Although McMahon arranged to send a message to the South African ambassador about "the concern and disappointment which would be widely felt in Australia at the rejection by that government of a proposal by the South African Cricket Association that two non-white players be included in the touring team", he said he had no objection to the tour taking place. Don Bradman cancelled the tour, saying that while he agreed that sport and politics should be separate, the decision of the South African government to mix the two could not be ignored.

The South African government, by its racist apartheid policies, has denied thousands of good coloured players a chance to play international sport. Now the government is trying to make amends by positive discrimination. The players who benefit are not mediocre, not by any stretch of the imagination - all the government is asking is that if two players, coloured and white, are equal, then the coloured man should be given first chance. This is nothing but just after decades of discrimination.

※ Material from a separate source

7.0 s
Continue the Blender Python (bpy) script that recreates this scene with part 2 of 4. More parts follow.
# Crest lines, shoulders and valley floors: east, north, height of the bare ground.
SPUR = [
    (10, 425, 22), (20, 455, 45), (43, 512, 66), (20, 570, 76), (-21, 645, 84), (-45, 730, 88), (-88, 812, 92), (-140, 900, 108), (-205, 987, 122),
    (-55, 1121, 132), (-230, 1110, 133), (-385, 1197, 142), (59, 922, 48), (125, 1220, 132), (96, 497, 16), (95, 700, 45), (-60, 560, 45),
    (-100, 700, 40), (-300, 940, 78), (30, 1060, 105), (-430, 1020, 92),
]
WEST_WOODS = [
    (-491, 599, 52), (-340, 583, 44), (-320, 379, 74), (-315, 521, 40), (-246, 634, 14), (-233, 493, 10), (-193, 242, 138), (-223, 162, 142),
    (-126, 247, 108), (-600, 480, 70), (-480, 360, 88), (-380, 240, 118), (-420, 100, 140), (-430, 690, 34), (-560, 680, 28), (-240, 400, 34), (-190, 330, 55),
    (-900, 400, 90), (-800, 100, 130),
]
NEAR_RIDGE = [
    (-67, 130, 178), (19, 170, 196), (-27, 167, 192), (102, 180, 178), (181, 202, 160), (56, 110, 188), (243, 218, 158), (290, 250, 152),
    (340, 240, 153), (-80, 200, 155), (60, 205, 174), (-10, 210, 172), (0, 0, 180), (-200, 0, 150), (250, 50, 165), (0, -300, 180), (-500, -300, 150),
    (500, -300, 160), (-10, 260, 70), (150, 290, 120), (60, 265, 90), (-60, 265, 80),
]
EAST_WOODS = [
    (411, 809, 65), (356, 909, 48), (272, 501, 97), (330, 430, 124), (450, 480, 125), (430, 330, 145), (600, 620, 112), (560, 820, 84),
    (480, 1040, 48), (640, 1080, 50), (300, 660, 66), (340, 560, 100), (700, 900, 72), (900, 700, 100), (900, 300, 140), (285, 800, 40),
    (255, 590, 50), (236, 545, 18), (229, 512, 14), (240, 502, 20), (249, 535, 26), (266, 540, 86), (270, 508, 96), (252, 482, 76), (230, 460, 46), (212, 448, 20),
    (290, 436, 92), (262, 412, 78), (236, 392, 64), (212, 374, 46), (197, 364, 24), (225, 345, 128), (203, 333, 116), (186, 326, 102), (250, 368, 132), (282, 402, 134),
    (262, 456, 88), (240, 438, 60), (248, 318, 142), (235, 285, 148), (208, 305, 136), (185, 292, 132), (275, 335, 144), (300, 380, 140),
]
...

It would not be out of place to point out here that Australia has never bothered to do anything to encourage its Aboriginal populace to participate in cricket. Jason Gillespie is the first cricketer with any trace of Aboriginal ancestry to make it to the Test team. Given the impact that Aborginal players have had in the national Australian rules football league, and anecdotal evidence, many people feel that if Aboriginal kids are given the same chances as white kids are when it comes to cricket, then there would be a good number who would be able to challenge for a place in the state teams.

Who are these Australian writers to question the policies which South Africa has undertaken? My sincere advice to these pundits who now come out crying that South African selection policy is all skewed in the wrong direction is to think of what has happened in the past. And to collectively hold their peace.